Papa Bento XVI no discurso à Cúria de 21 de dezembro deu muita ênfase à “reconciliação” a ponto de defini-la palavra-chave também do Sínodo para a África e da sua viagem à Terra Santa. O que indica para a Igreja e para a Europa este convite do Papa?
SODANO: O apelo lançado pelo Papa Bento XVI para uma reconciliação das almas na África e na Terra Santa tem um valor universal. De fato é missão da Igreja recordar aos crentes e aos homens de boa vontade que todos somos filhos de Deus e membros da mesma família humana. A Igreja nunca se cansará de anunciar esta Boa Nova aos homens de hoje, muitas vezes divididos por condições sociais, grupos étnicos, partidos políticos.
Recordo pessoalmente muito bem o que me disse o Papa Paulo VI, de santa memória, quando em 1977 enviou-me ao Chile como núncio apostólico e deu-me a seguinte tarefa: “O senhor deverá ser um artífice de reconciliação naquele país”.
Esta foi também a bandeira que o saudoso João Paulo II levou pelo mundo inteiro, que muitas vezes nos recordou que além da justiça há também o dever do perdão. Inclusive na mensagem para o Dia Mundial da Paz de 2002 chegou a dizer: “Não há paz sem justiça e não há justiça sem perdão”.

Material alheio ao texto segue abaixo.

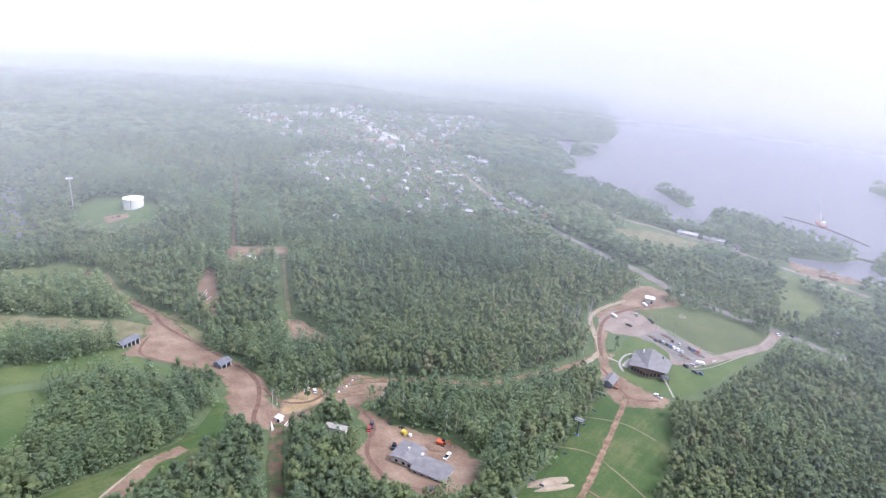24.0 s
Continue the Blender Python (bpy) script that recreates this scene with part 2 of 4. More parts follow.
def water_material():
    m = bpy.data.materials.new("river_water")
    m.use_nodes = True
    n, k = m.node_tree.nodes, m.node_tree.links
    b = n["Principled BSDF"]
    b.inputs["Base Color"].default_value = rgb(0.10, 0.097, 0.118)
    b.inputs["Roughness"].default_value, b.inputs["IOR"].default_value = 0.3, 1.33
    b.inputs["Specular IOR Level"].default_value = 0.36
    geo, wave = n.new("ShaderNodeNewGeometry"), n.new("ShaderNodeTexNoise")
    wave.inputs["Scale"].default_value, wave.inputs["Detail"].default_value = 0.35, 6
    k.new(geo.outputs["Position"], wave.inputs["Vector"])
    bump = n.new("ShaderNodeBump")
    bump.inputs["Strength"].default_value, bump.inputs["Distance"].default_value = 0.25, 0.25
    k.new(wave.outputs["Fac"], bump.inputs["Height"])
    k.new(bump.outputs["Normal"], b.inputs["Normal"])
    return m


M_WATER = water_material()


def haze_sheet_material(name, colour):
    """A sheet standing in for thin summer haze: scatters the daylight and lets the rest through, as thick as the mesh
    says.
    """
    m = bpy.data.materials.new(name)
    m.use_nodes = True
    n, k = m.node_tree.nodes, m.node_tree.links
    n.remove(n["Principled BSDF"])
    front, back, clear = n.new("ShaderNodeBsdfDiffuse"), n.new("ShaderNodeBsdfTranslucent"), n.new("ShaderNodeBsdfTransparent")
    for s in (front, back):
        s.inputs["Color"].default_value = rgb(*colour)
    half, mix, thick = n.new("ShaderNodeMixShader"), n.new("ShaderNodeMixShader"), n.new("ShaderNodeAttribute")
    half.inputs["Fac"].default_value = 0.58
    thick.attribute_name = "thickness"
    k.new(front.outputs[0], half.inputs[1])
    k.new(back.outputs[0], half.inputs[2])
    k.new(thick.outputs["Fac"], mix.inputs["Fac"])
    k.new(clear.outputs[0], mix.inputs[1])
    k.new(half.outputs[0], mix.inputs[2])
    k.new(mix.outputs[0], n["Material Output"].inputs["Surface"])
    return m


# ---------------------------------------------------------------- the lie of the land
def smooth(a, b, v):
    t = np.clip((v - a) / (b - a), 0, 1)
    return t * t * (3 - 2 * t)


def hill(x, y):
    """The ski hill rises towards -y and the land sinks gently to the river."""
    s = np.maximum((np.sqrt(y * y + 900) - y) / 2 - 15 * np.exp(-np.abs(y) / 60.0), 0)
    return 0.09 * s + 0.0003 * s * s + 0.08 * x * smooth(0, 130, s) - 13 * smooth(20, 260, 0.55 * x + 0.83 * y)


def inside(poly, x, y):
    """Even-odd test of points against one outline."""
    p = np.array(poly, float)
    hit_ = np.zeros(np.shape(x), bool)
    for (ax, ay), (bx, by) in zip(p, np.roll(p, -1, 0)):
        if ay != by:
            hit_ ^= ((ay > y) != (by > y)) & (x < (bx - ax) * (y - ay) / (by - ay) + ax)
    return hit_


def edge_distance(path, x, y, closed=True):
    p = np.array(path, float)
    best = np.full(np.shape(x), 1e9)
    for a, b in zip(p, np.roll(p, -1, 0)) if closed else zip(p[:-1], p[1:]):
        d = b - a
        t = np.clip(((x - a[0]) * d[0] + (y - a[1]) * d[1]) / (d @ d + 1e-9), 0, 1)
        best = np.minimum(best, np.hypot(x - a[0] - t * d[0], y - a[1] - t * d[1]))
    return best


RIVER = ((-1700, 4000), (-880, 2000), (-480, 1120), (-405, 950), (-366, 810), (-388, 776), (-437, 735), (-420, 690), (-384, 669), (-360, 600), (-316, 568), (-297, 542),
         (-303, 490), (-290, 462), (-243, 465), (-208, 452), (-163, 424), (-113, 403), (-121, 372), (-90, 362), (-75, 368), (-78, 405),
         (-93, 456), (-59, 466), (-19, 448), (25, 430), (53, 418), (58, 395), (44, 365), (8, 345), (4, 333), (34, 327),
         (64, 328), (98, 338), (132, 344), (157, 319), (187, 308), (215, 302), (238, 298), (254, 301), (264, 329), (224, 346))
RIVER += ((200, 362), (214, 385), (246, 404), (269, 390), (312, 389), (380, 392), (600, 380), (1000, 330), (3000, 150), (3000, 420),
          (1000, 540), (429, 630), (353, 646), (282, 662), (208, 693), (125, 712), (80, 747), (40, 807), (40, 850), (130, 940), (320, 1080), (700, 1500), (3000, 4000))
ISLANDS = (((64, 377), (69, 407), (78, 430), (117, 433), (160, 418), (192, 387), (200, 383), (166, 358), (132, 357), (98, 352), (74, 356)),
           ((-182, 517), (-155, 529), (-125, 497), (-108, 469), (-114, 441), (-141, 468)),
           ((-392, 704), (-367, 730), (-334, 695), (-328, 639), (-356, 627)))
WATER_LEVEL = -17.0


def wetness(x, y):
    """Metres out from the bank, positive over water."""
    sd = np.where(inside(RIVER, x, y), 1, -1) * edge_distance(RIVER, x, y)
    for isle in ISLANDS:
        sd = np.minimum(sd, np.where(inside(isle, x, y), -1, 1) * edge_distance(isle, x, y))
    return sd


def land(x, y):
    """Height of the ground, with the river's banks and bed."""
    x, y = np.asarray(x, float), np.asarray(y, float)
    h, sd = hill(x, y), wetness(x, y)
    near = smooth(-60, 0, sd)
    h = h * (1 - near) + np.minimum(h, -15.6) * near
    return np.where(sd > -6, h + (-21 - h) * smooth(-6, 8, sd), h)


# ---------------------------------------------------------------- mesh helpers
def part(name, bm, material, parent=None, label=""):
    me = bpy.data.meshes.new(name)
    bm.to_mesh(me)
    bm.free()
    me.materials.append(material)
    ob = new(name, me)
    if parent is not None:
        ob.parent = parent
    if label:
        ob["label"] = label
    return ob


def thing(name, x, y, turn=0.0, z=None, label="", category="", group="", kind=""):
    """An empty on the ground that its parts hang from."""
    ob = new(name)
    ob.empty_display_size = 0.5
    ob.matrix_world = pose(x, y, float(land(x, y)) if z is None else z, 0, 0, turn)
    return tagged(ob, label, category, group, kind)


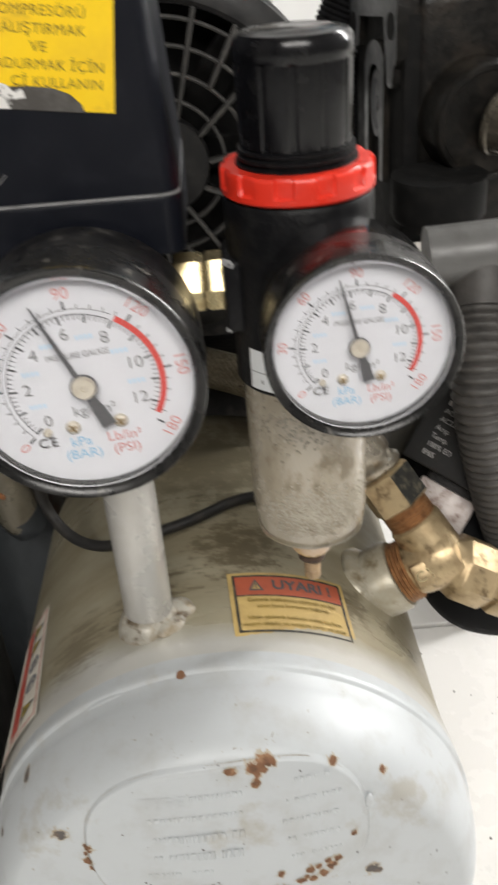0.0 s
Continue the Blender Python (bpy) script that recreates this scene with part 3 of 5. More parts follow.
def plate_lift(x, z):
    """How far the pressed oval stands out of the cap at a place."""
    v = OV.inverted() @ Vector((x - OVX, 0, z - OVZ))
    e = (abs(v.x / 0.0397) ** 2.6 + abs(v.z / 0.0252) ** 2.6) ** (1 / 2.6)
    inset = math.hypot(v.x, v.z) * (1 / max(e, 0.05) - 1)
    return float(np.interp(inset, (-0.0014, -0.0007, -0.0002, 0.0001, 0.0004, 0.0007, 0.0012), (0.0, 0.0, 0.0002, 0.0007, 0.00088, 0.00082, 0.0006)))


def spread(x, z, p, q):
    """Squared distance over the cap's surface from a spot at p, q."""
    dx, dz, rc = x - p, z - q, math.hypot(p - CX, q - TZ)
    if rc < 0.06:
        return dx * dx + dz * dz
    ex, ez = (p - CX) / rc, (q - TZ) / rc
    slope = (cap_y(min(rc + 0.0004, 0.078)) - cap_y(rc - 0.0004)) / 0.0008
    along, across = dx * ex + dz * ez, dx * ez - dz * ex
    return along * along * (1 + slope * slope) + across * across


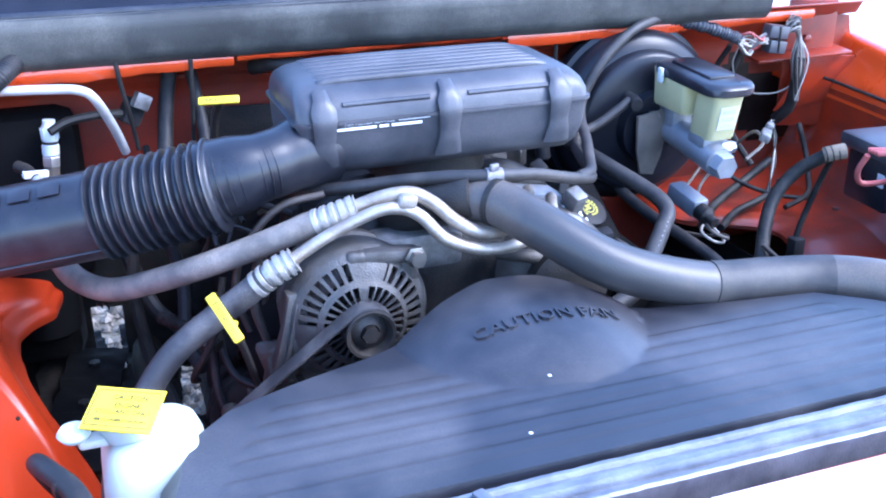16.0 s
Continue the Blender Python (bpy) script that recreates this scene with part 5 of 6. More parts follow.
    part("side_tag", rbox((0.7205, 0.492, 1.040), (0.003, 0.018, 0.022), 0.001, (0, 0, -8)), PAPER, pd, "small white tag")
    part("latch", rbox((0.785, 0.470, 1.060), (0.03, 0.010, 0.03), 0.003, (0, 0, -8)), BLACK, pd)

    # loom that drops from the positive side
    path = [(0.640, 0.492, 1.103), (0.604, 0.525, 1.066), (0.567, 0.525, 1.027), (0.536, 0.500, 0.989), (0.508, 0.465, 0.945), (0.475, 0.432, 0.90), (0.43, 0.40, 0.86)]
    stand(-0.025, 0.030, -0.007)
    lm = thing("wiring_loom", (0.56, 0.49, 0.86), "black corrugated wiring loom dropping from the battery", "wiring loom", group="wiring looms")
    part("sleeve", tube(path, lambda t: 0.0108 + 0.0004 * math.sin(t * 330), 12, steps=26), WIRE, lm)
    part("end_collar", tube([(0.626, 0.496, 1.098), (0.640, 0.488, 1.103), (0.654, 0.482, 1.106)], 0.0122, 14, steps=3), FELT, lm, "pale taped collar")
    for k in range(3):
        part("tape_band", lathe([(0.0130, -0.0010), (0.0130, 0.0010)], (0.628 + 0.008 * k, 0.4945 - 0.004 * k, 1.099 + 0.002 * k), (1, -0.45, 0.3), 14), WIRE, lm)
    part("branch", tube([(0.512, 0.470, 0.975), (0.530, 0.44, 0.955), (0.555, 0.40, 0.94), (0.57, 0.36, 0.95)], 0.004, 8), WIRE, lm)
    part("branch", tube([(0.642, 0.490, 1.100), (0.648, 0.515, 1.060), (0.640, 0.53, 1.00), (0.625, 0.53, 0.95), (0.62, 0.52, 0.90)], 0.005, 8), WIRE, lm)
    part("branch_plug", rbox((0.622, 0.525, 0.925), (0.022, 0.022, 0.05), 0.004), RUBBER, lm)


stand(-0.008, -0.027, 0.005)
make_battery()
stand()


def make_driver_wiring():
    lm = thing("wiring_loom", (0.66, 0.82, 1.15), "grey corrugated loom with frayed pale wires into black connectors", "wiring loom", group="wiring looms")
    part("sleeve", tube([(0.50, 0.845, 1.252), (0.56, 0.835, 1.240), (0.605, 0.825, 1.225), (0.635, 0.815, 1.212)], lambda t: 0.0105 + 0.0010 * math.sin(t * 140) + 0.001 * math.sin(t * 37), 12, steps=24), DUSTY, lm)
    random.seed(11)
    for i in range(16):
        d = [random.uniform(-0.010, 0.010) for _ in range(6)]
        part("wire", tube([(0.630, 0.817 + d[0], 1.213 + d[1]), (0.650, 0.812 + d[2], 1.205 + 2 * d[3]), (0.668, 0.808 + d[4], 1.205 + d[5]), (0.684, 0.808 + d[0], 1.212 + d[1])], 0.0019, 5, steps=4), random.choice((CABLE_LT, CABLE_LT, CABLE_LT, AC_HOSE, RED_WIRE)), lm)
    for z, w in ((1.222, 0.040), (1.196, 0.036)):
        part("connector", rbox((0.706, 0.810, z), (w, 0.026, 0.023), 0.003, (0, 9, 0)), DUSTY, lm, "grey multi-pin connector")
    part("connector_seam", rbox((0.706, 0.7965, 1.210), (0.003, 0.003, 0.046), 0.001), DARK, lm)
    for i in range(24):
        d = [random.uniform(-0.013, 0.013) for _ in range(6)]
        part("wire", tube([(0.728, 0.812, 1.222 + d[0]), (0.748, 0.812 + d[1], 1.235 + d[2]), (0.762, 0.815, 1.210 + d[3]), (0.765 + d[4], 0.812 + d[1], 1.165), (0.770 + 0.4 * d[5], 0.81, 1.09)], 0.0018, 5, steps=4), random.choice((CABLE_LT, CABLE_LT, AC_HOSE, WIRE, HOSE)), lm)
    part("drop", tube([(0.766, 0.812, 1.17), (0.768, 0.815, 1.12), (0.770, 0.828, 1.075), (0.760, 0.85, 1.045)], 0.011, 10), WIRE, lm)
    part("loop", tube([(0.640, 0.82, 1.20), (0.645, 0.84, 1.16), (0.68, 0.85, 1.11), (0.74, 0.84, 1.10), (0.77, 0.82, 1.12)], 0.0014, 6), CABLE_LT, lm)
    part("lead", tube([(0.628, 0.83, 1.20), (0.620, 0.86, 1.14), (0.632, 0.86, 1.06), (0.66, 0.83, 0.99)], 0.005, 8), WIRE, lm)
    part("lead", tube([(0.66, 0.84, 1.19), (0.655, 0.86, 1.12), (0.66, 0.85, 1.04), (0.68, 0.80, 0.98)], 0.006, 8), WIRE, lm)
    along = [(0.885, 0.40, 1.068), (0.878, 0.52, 1.088), (0.872, 0.65, 1.104), (0.866, 0.78, 1.112), (0.84, 0.86, 1.125), (0.79, 0.835, 1.15)]
    solo("fender_wire", tube(along, 0.0032, 8), WIRE, along[0], "thin black wire clipped along the inner flange", "wire")
    for pts, r in (([(0.64, 0.88, 1.10), (0.62, 0.86, 1.03), (0.63, 0.80, 0.97), (0.68, 0.74, 0.945), (0.74, 0.70, 0.94)], 0.004), ([(0.774, 0.80, 1.05), (0.782, 0.78, 1.00), (0.77, 0.75, 0.965), (0.73, 0.70, 0.95), (0.67, 0.68, 0.94)], 0.005)):
        solo("wing_wire", tube(pts, r, 8), WIRE, pts[0], "dusty black wire crossing the inner wing", "wire", group="wing wires")
    lm2 = thing("wiring_loom", (0.62, 0.65, 0.92), "black taped wiring loom lying on the inner wing", "wiring loom", group="wiring looms")
    part("run", tube([(0.72, 0.80, 0.985), (0.66, 0.79, 0.955), (0.60, 0.76, 0.945), (0.55, 0.73, 0.935), (0.50, 0.68, 0.93)], 0.008, 10), WIRE, lm2)
    part("run", tube([(0.71, 0.745, 0.955), (0.66, 0.74, 0.935), (0.60, 0.725, 0.925), (0.54, 0.68, 0.92)], 0.007, 10), WIRE, lm2)
    # red cowl side brace
    br = thing("cowl_brace", (0.83, 0.86, 0.95), "orange-red painted cowl side brace at the firewall", "body panel", group="cowl braces")
    part("upright", rbox((0.835, 0.875, 1.14), (0.09, 0.012, 0.24), 0.003, (0, 0, -20)), RED_GRIME, br)
    part("shelf", rbox((0.80, 0.86, 1.165), (0.18, 0.07, 0.006), 0.002, (0, -4, -12)), RED_GRIME, br)
    part("outer_panel", plate([(0, 0), (0.30, -0.10), (0.24, 0.10), (0.16, 0.125), (0.10, 0.16), (0.085, 0.24), (-0.02, 0.25)], 0, 0.003, 0, frame_of((0.84, 0.885, 0.985), (1, -0.04, 0), (0, 0, 1))), RED_GRIME, br)
    part("gusset", plate([(0, 0), (0.16, 0.02), (0.16, 0.10), (0.05, 0.11)], 0, 0.004, 0.001, frame_of((0.76, 0.86, 1.06), (1, -0.05, 0), (0, -0.2, 1))), RED_GRIME, br)
    for x, z in ((0.82, 1.19), (0.85, 1.11)):
        part("bolt", lathe([(0.009, 0), (0.009, 0.006), (0.006, 0.008)], (x, 0.866, z), (0, -1, 0), 6), RED_GRIME, br)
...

Agora esta mensagem é repetida continuamente no mundo pelo Papa Bento XVI. E tal apelo tornou-se um leitmotiv do seu pontificado, recordando o dever do perdão para uma verdadeira reconciliação entre as pessoas e os povos do mundo inteiro. A última encíclica Caritas in veritate é toda uma chamada a esse aspecto essencial da identidade cristã e da própria convivência humana.